» **DATA SEGMENT**
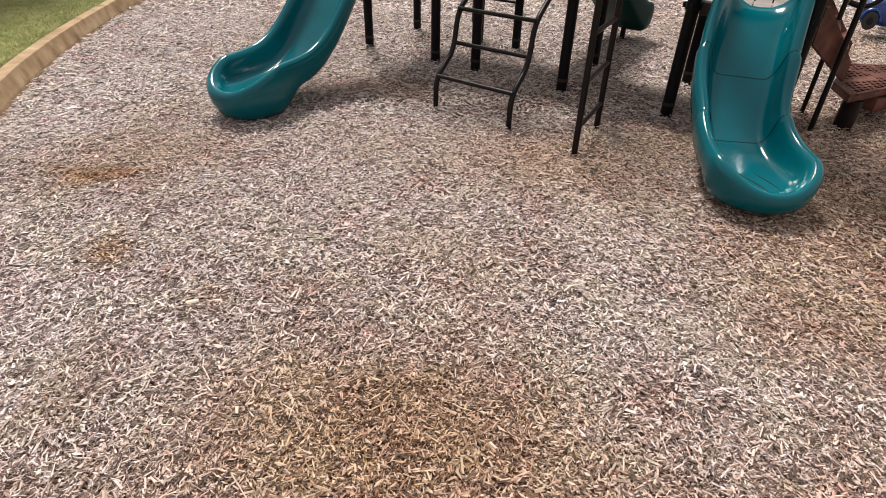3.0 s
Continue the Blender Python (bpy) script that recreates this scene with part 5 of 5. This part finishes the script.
def pavilion(x, y, z, turn):
    """A stone and timber shelter with a hipped shingle roof and a broad stone chimney."""
    m = Matrix.Translation((x, y, z)) @ Matrix.Rotation(turn, 4, "Z")
    ob = thing("pavilion", (x, y, z), "stone and timber park pavilion with a hipped shingle roof", "pavilion")
    W, D, E, R = 9.9, 7.5, 3.0, 5.85
    rng = random.Random(4)
    part("floor_slab", Geo().box((W, D, 0.16), m @ Matrix.Translation((0, 0, 0.06))), M_PAVE, ob, smooth=False)

    def stone_pier(cx, cy, sx, sy, h, name):
        core = part(name, Geo().box((sx - 0.08, sy - 0.08, h), m @ Matrix.Translation((cx, cy, h / 2))), M_MORTAR, ob, "pier of brown and grey field stone", smooth=False)
        zz = 0.02
        while zz < h - 0.12:
            hh = min(h - zz, rng.uniform(0.13, 0.30))
            for side in range(2):
                n = max(1, round((sx if side == 0 else sy) / 0.29))
                cuts = [0.0] + [(k + rng.uniform(-0.32, 0.32)) / n for k in range(1, n)] + [1.0]
                for lo, hi in zip(cuts, cuts[1:]):
                    f, ww = (lo + hi) / 2 - 0.5, hi - lo
                    if side == 0:
                        c, s = (cx + f * sx, cy - sy / 2 + 0.02), (sx * ww * 0.93, 0.16 + rng.uniform(0, 0.05), hh * rng.uniform(0.8, 0.95))
                    else:
                        c, s = (cx + sx / 2 - 0.02, cy + f * sy), (0.16 + rng.uniform(0, 0.05), sy * ww * 0.93, hh * rng.uniform(0.8, 0.95))
                    part("stone", Geo().box(s, m @ Matrix.Translation((c[0], c[1], zz + hh / 2)) @ Matrix.Rotation(rng.uniform(-0.09, 0.09), 4, "Y" if side == 0 else "X"), 0.05), M_STONE, core, smooth=False)
            zz += hh

    for cx in (-4.45, 2.95, 4.45):
        stone_pier(cx, -D / 2 + 0.6, 0.62, 0.62, E - 0.1, "pier")
    for cx in (-4.45, 4.45):
        stone_pier(cx, D / 2 - 0.6, 0.62, 0.62, E - 0.1, "pier")
    stone_pier(0.15, -D / 2 + 0.2, 2.1, 1.2, 3.6, "chimney_breast")
    stone_pier(0.02, -D / 2 + 0.25, 0.95, 0.95, 6.45, "chimney")
    part("back_wall", Geo().box((W - 1.2, 0.2, E), m @ Matrix.Translation((0, D / 2 - 0.5, E / 2))), M_TIMBER, ob, smooth=False)
    for sy in (-1, 1):
        part("beam", Geo().box((W - 0.6, 0.3, 0.34), m @ Matrix.Translation((0, sy * (D / 2 - 0.6), E))), M_TIMBER, ob, smooth=False)
    for x0 in (-3.5, 3.3, -2.2, 1.0):
        part("brace", Geo().box((0.16, 0.16, 1.1), m @ Matrix.Translation((x0, -D / 2 + 0.6, E - 0.45)) @ Matrix.Rotation(radians(42 if x0 in (-3.5, 1.0) else -42), 4, "Y")), M_TIMBER, ob, smooth=False)
    # hipped roof of courses of shingles, each course a little proud of the one above
    roof = part("roof", Geo().add([m @ Vector(p) for p in ((-W / 2 - 0.3, -D / 2 - 0.3, E), (W / 2 + 0.3, -D / 2 - 0.3, E), (W / 2 + 0.3, D / 2 + 0.3, E), (-W / 2 - 0.3, D / 2 + 0.3, E), (-1.6, 0, R - 0.05), (1.6, 0, R - 0.05))],
                                  [(0, 1, 5, 4), (1, 2, 5), (2, 3, 4, 5), (3, 0, 4), (3, 2, 1, 0)]), M_TIMBER, ob, "hipped grey wood-shingle roof", smooth=False)
    n = 15
    for k in range(n):
        t0, t1 = k / n, (k + 1.15) / n
        def ring(t, lift):
            t = min(t, 1.0)
            hx, hy = (W / 2 + 0.4) * (1 - t) + 1.6 * t, (D / 2 + 0.4) * (1 - t) + 0.02 * t
            zz = E + 0.02 + (R - E) * t + lift
            return [m @ Vector(p) for p in ((-hx, -hy, zz), (hx, -hy, zz), (hx, hy, zz), (-hx, hy, zz))]
        lo, hi, under = ring(t0, 0.10), ring(t1, 0.03), ring(t0, 0.02)
        g = Geo().add(lo + hi + under, [(0, 1, 5, 4), (1, 2, 6, 5), (2, 3, 7, 6), (3, 0, 4, 7), (8, 9, 1, 0), (9, 10, 2, 1), (10, 11, 3, 2), (11, 8, 0, 3)])
        part("shingle_course", g, M_SHINGLE, roof, smooth=False)
    # a table with benches in the shade
    part("table_top", Geo().box((2.0, 0.8, 0.08), m @ Matrix.Translation((2.2, 0.4, 0.86))), M_TIMBER, ob, smooth=False)
    part("table_leg", Geo().box((1.2, 0.3, 0.75), m @ Matrix.Translation((2.2, 0.4, 0.5))), M_TIMBER, ob, smooth=False)


pavilion(-26.4, 56.0, 1.62, radians(12))


# ---- wood chips, grass and litter ----
def inside_bed(x, y):
    """True for points within the kerb, for arrays."""
    hit = np.zeros(len(x), bool)
    px, py = np.array([p.x for p in INNER]), np.array([p.y for p in INNER])
    for i in range(NK):
        x1, y1, x2, y2 = px[i - 1], py[i - 1], px[i], py[i]
        c = (y1 > y) != (y2 > y)
        hit ^= c & (x < (x2 - x1) * (y - y1) / (y2 - y1 + 1e-12) + x1)
    return hit


def chips(name, x0, x1, y0, y1, density, length, width, seed, label, mat=None, lift=0.026, pointed=False):
    """Loose wood chips: flat splinters, each of its own size, turn and tilt."""
    rng = np.random.default_rng(seed)
    n = int((x1 - x0 + 0.56) * (y1 - y0 + 0.56) * density)
    # the density fades over half a metre at the edges of a stretch, so that stretches run into one another
    f = 0.28
    x, y = rng.uniform(x0 - f, x1 + f, n), rng.uniform(y0 - f, y1 + f, n)
    fade = np.minimum(np.minimum(x - x0 + f, x1 + f - x), np.minimum(y - y0 + f, y1 + f - y)) / (2 * f)
    # none lies on the kerb's sloping face
    keep = inside_bed(x, y) & inside_bed(x - 0.017, y - 0.024) & (rng.random(n) < fade)
    x, y = x[keep], y[keep]
    n = len(x)
    L = length * np.exp(rng.normal(0, 0.48, n))
    Wd = np.minimum(width * np.exp(rng.normal(0, 0.45, n)), L * 0.5)
    T = Wd * rng.uniform(0.18, 0.4, n)
    yaw, pit, rol = rng.uniform(0, 2 * np.pi, n), rng.normal(0, 0.17, n), rng.normal(0, 0.28, n)
    z = 0.006 + rng.random(n) ** 1.5 * lift
    cy_, sy_, cp, sp, cr, sr = np.cos(yaw), np.sin(yaw), np.cos(pit), np.sin(pit), np.cos(rol), np.sin(rol)
    ax = np.stack([cy_ * cp, sy_ * cp, sp], 1)
    lat = np.stack([-sy_, cy_, np.zeros(n)], 1)
    up0 = np.cross(ax, lat)
    ay = lat * cr[:, None] + up0 * sr[:, None]
    az = np.cross(ax, ay)
    c = np.stack([x, y, z], 1)
    tap0, tap1 = rng.uniform(0.45, 1.0, n), rng.uniform(0.25, 1.0, n)
    skew = rng.normal(0, 0.25, n)
    if pointed:
        # a torn splinter, drawn out to a point at both ends and folded along its length
        mid = rng.uniform(-0.2, 0.2, n)
        cm = c + ax * (L * mid)[:, None]
        a0, a1 = c - ax * (L * 0.5)[:, None] + az * (T * 0.8)[:, None], c + ax * (L * 0.5)[:, None] + az * (T * 0.8)[:, None]
        left, right = cm - ay * (Wd * 0.5)[:, None], cm + ay * (Wd * 0.5)[:, None]
        verts = np.stack([a0, left, a1, right], 1).reshape(-1, 3)
        tri = np.array([[0, 1, 2], [0, 2, 3]])
        faces = (np.arange(n)[:, None, None] * 4 + tri[None]).reshape(-1, 3)
    else:
        # a broken splinter with blunt ends and two slopes
        edge = ((-0.5, -0.5), (0.5, -0.5), (0.18, 0.5))
        vs = []
        for sx, tap in ((-0.5, tap0), (0.5, tap1)):
            for s, hz in edge:
                vs.append(c + ax * (L * (sx + 0.18 * skew * s))[:, None] + ay * (Wd * s * tap)[:, None] + az * (T * hz)[:, None])
        verts = np.stack(vs, 1).reshape(-1, 3)
        quad = np.array([[1, 2, 5, 4], [2, 0, 3, 5]])
        faces = (np.arange(n)[:, None, None] * 6 + quad[None]).reshape(-1, 4)
    tagged(new(name, raw_mesh(name, verts, faces, mat or M_CHIP)), label, "wood chips", kind="stuff")


CHIPS = "loose greyed and brown wood chips strewn over the bed"
FINES = "fine brown wood splinters filling the chip bed"
chips("wood_chips", -2.3, 2.3, -0.3, 1.6, 8600, 0.0205, 0.0063, 41, CHIPS, lift=0.032)
chips("wood_chips", -2.3, 2.3, -0.3, 1.6, 8000, 0.0220, 0.0060, 48, CHIPS, lift=0.032, pointed=True)
chips("wood_chips", -3.2, 3.3, 1.6, 3.8, 6000, 0.0225, 0.0076, 42, CHIPS, lift=0.034)
chips("wood_chips", -3.2, 3.3, 1.6, 3.8, 7200, 0.0245, 0.0072, 49, CHIPS, lift=0.034, pointed=True)
chips("wood_chips", -5.0, 6.5, 3.8, 7.5, 1300, 0.031, 0.0128, 43, CHIPS, lift=0.034)
chips("wood_chips", -5.0, 6.5, 3.8, 7.5, 3000, 0.031, 0.0115, 53, CHIPS, lift=0.034, pointed=True)
chips("wood_chips", -5.4, 9.5, 7.5, 13.0, 700, 0.056, 0.024, 44, CHIPS, lift=0.034, pointed=True)
chips("wood_chips", -5.4, 10.4, 13.0, 22.5, 240, 0.065, 0.026, 47, CHIPS)
chips("wood_chips", 2.3, 6.2, -0.9, 1.6, 3000, 0.026, 0.0085, 50, CHIPS)
chips("wood_chips", 3.3, 7.0, 1.6, 3.8, 3000, 0.027, 0.0088, 51, CHIPS)
chips("wood_splinters", -2.3, 2.3, -0.3, 1.6, 14500, 0.0155, 0.0034, 45, FINES, M_FINE, 0.024, True)
chips("wood_splinters", -3.2, 3.3, 1.6, 3.8, 4000, 0.018, 0.0044, 46, FINES, M_FINE, 0.020, True)


def blades(name, x, y, z, length, seed, label):
    rng = np.random.default_rng(seed)
    n = len(x)
    a = rng.uniform(0, 2 * np.pi, n)
    w = length * 0.035
    lean = rng.normal(0, 0.55, (n, 2)) * length[:, None]
    base = np.stack([x, y, z], 1)
    side = np.stack([np.cos(a) * w, np.sin(a) * w, np.zeros(n)], 1)
    mid = base + np.stack([lean[:, 0] * 0.35, lean[:, 1] * 0.35, length * 0.55], 1)
    tip = base + np.stack([lean[:, 0], lean[:, 1], length * 0.95], 1)
    verts = np.stack([base - side, base + side, mid + side * 0.8, tip, mid - side * 0.8], 1).reshape(-1, 3)
    faces = (np.arange(n)[:, None] * 5 + np.array([[0, 1, 2, 3, 4]])).reshape(-1, 5)
    tagged(new(name, raw_mesh(name, verts, faces, M_BLADE)), label, "grass", kind="stuff")


def nearest(x, y):
    return min(range(NK), key=lambda i: (INNER[i].x - x) ** 2 + (INNER[i].y - y) ** 2)


def lawn_blades(n, i0, i1, reach, length, seed, name, label):
    """Blades along a stretch of the kerb's outer side, thinning away from it."""
    rng = np.random.default_rng(seed)
    k = i0 + (i1 - i0) * (0.5 + np.clip(rng.normal(0, 0.24, n), -0.65, 0.65))
    i = np.floor(k).astype(int) % NK
    p = np.array([(q.x, q.y) for q in INNER])
    nr = np.array([(q.x, q.y) for q in NORMAL])
    t = (k - np.floor(k))[:, None]
    base = p[i] * (1 - t) + p[(i + 1) % NK] * t
    d = KERB_W + reach * rng.random(n) ** 2.6
    pos = base + nr[i] * d[:, None]
    z = np.array([lawn_height(a, b) for a, b in pos]) - 0.004
    blades(name, pos[:, 0], pos[:, 1], z, np.minimum(length * np.exp(rng.normal(0, 0.35, n)), length * 1.5), seed + 1, label)


lawn_blades(46000, nearest(0.3, -0.1), nearest(-2.3, 1.9), 1.3, 0.026, 51, "grass_blades", "short patchy green and straw-coloured grass beside the kerb")
lawn_blades(70000, nearest(-2.5, 2.2), nearest(-4.35, 9.0), 6.0, 0.024, 53, "grass_blades", "short yellow-green lawn grass beside the kerb")


def dry_leaf(x, y, z, size, turn, seed):
    rng = random.Random(seed)
    m = Matrix.Translation((x, y, z)) @ Matrix.Rotation(turn, 4, "Z")
    n = 16
    pts = [Vector((0, 0, 0.004))]
    for k in range(n):
        a = 2 * math.pi * k / n
        r = size * (0.55 + 0.45 * abs(math.cos(2.5 * a))) * rng.uniform(0.85, 1.1)
        pts.append(Vector((r * math.cos(a), r * math.sin(a), 0.012 * rng.random() + 0.015 * math.cos(2 * a))))
    single("dry_leaf", Geo().add([m @ p for p in pts], [(0, 1 + k, 1 + (k + 1) % n) for k in range(n)]), M_DEADLEAF, "curled brown dry leaf lying on the wood chips", "leaf")


dry_leaf(-0.304, 0.291, 0.042, 0.024, 0.6, 3)
_rng = np.random.default_rng(61)
_k = 110
blades("grass_tuft", -0.615 + _rng.normal(0, 0.02, _k) + 0.03 * _rng.uniform(-1, 1, _k), 0.275 + _rng.normal(0, 0.02, _k), np.full(_k, KERB_H - 0.012), 0.011 + 0.013 * _rng.random(_k), 62, "tuft of dry straw-coloured grass in the kerb joint")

» **EXERCISE**
In the listing above, find the line with "Continue the Blender" and the line with "M_PAVE, ob, smooth=False)". Output those two lines and every line between them, exactly as written.

» **FINAL ANSWER**
Continue the Blender Python (bpy) script that recreates this scene with part 5 of 5. This part finishes the script.
def pavilion(x, y, z, turn):
    """A stone and timber shelter with a hipped shingle roof and a broad stone chimney."""
    m = Matrix.Translation((x, y, z)) @ Matrix.Rotation(turn, 4, "Z")
    ob = thing("pavilion", (x, y, z), "stone and timber park pavilion with a hipped shingle roof", "pavilion")
    W, D, E, R = 9.9, 7.5, 3.0, 5.85
    rng = random.Random(4)
    part("floor_slab", Geo().box((W, D, 0.16), m @ Matrix.Translation((0, 0, 0.06))), M_PAVE, ob, smooth=False)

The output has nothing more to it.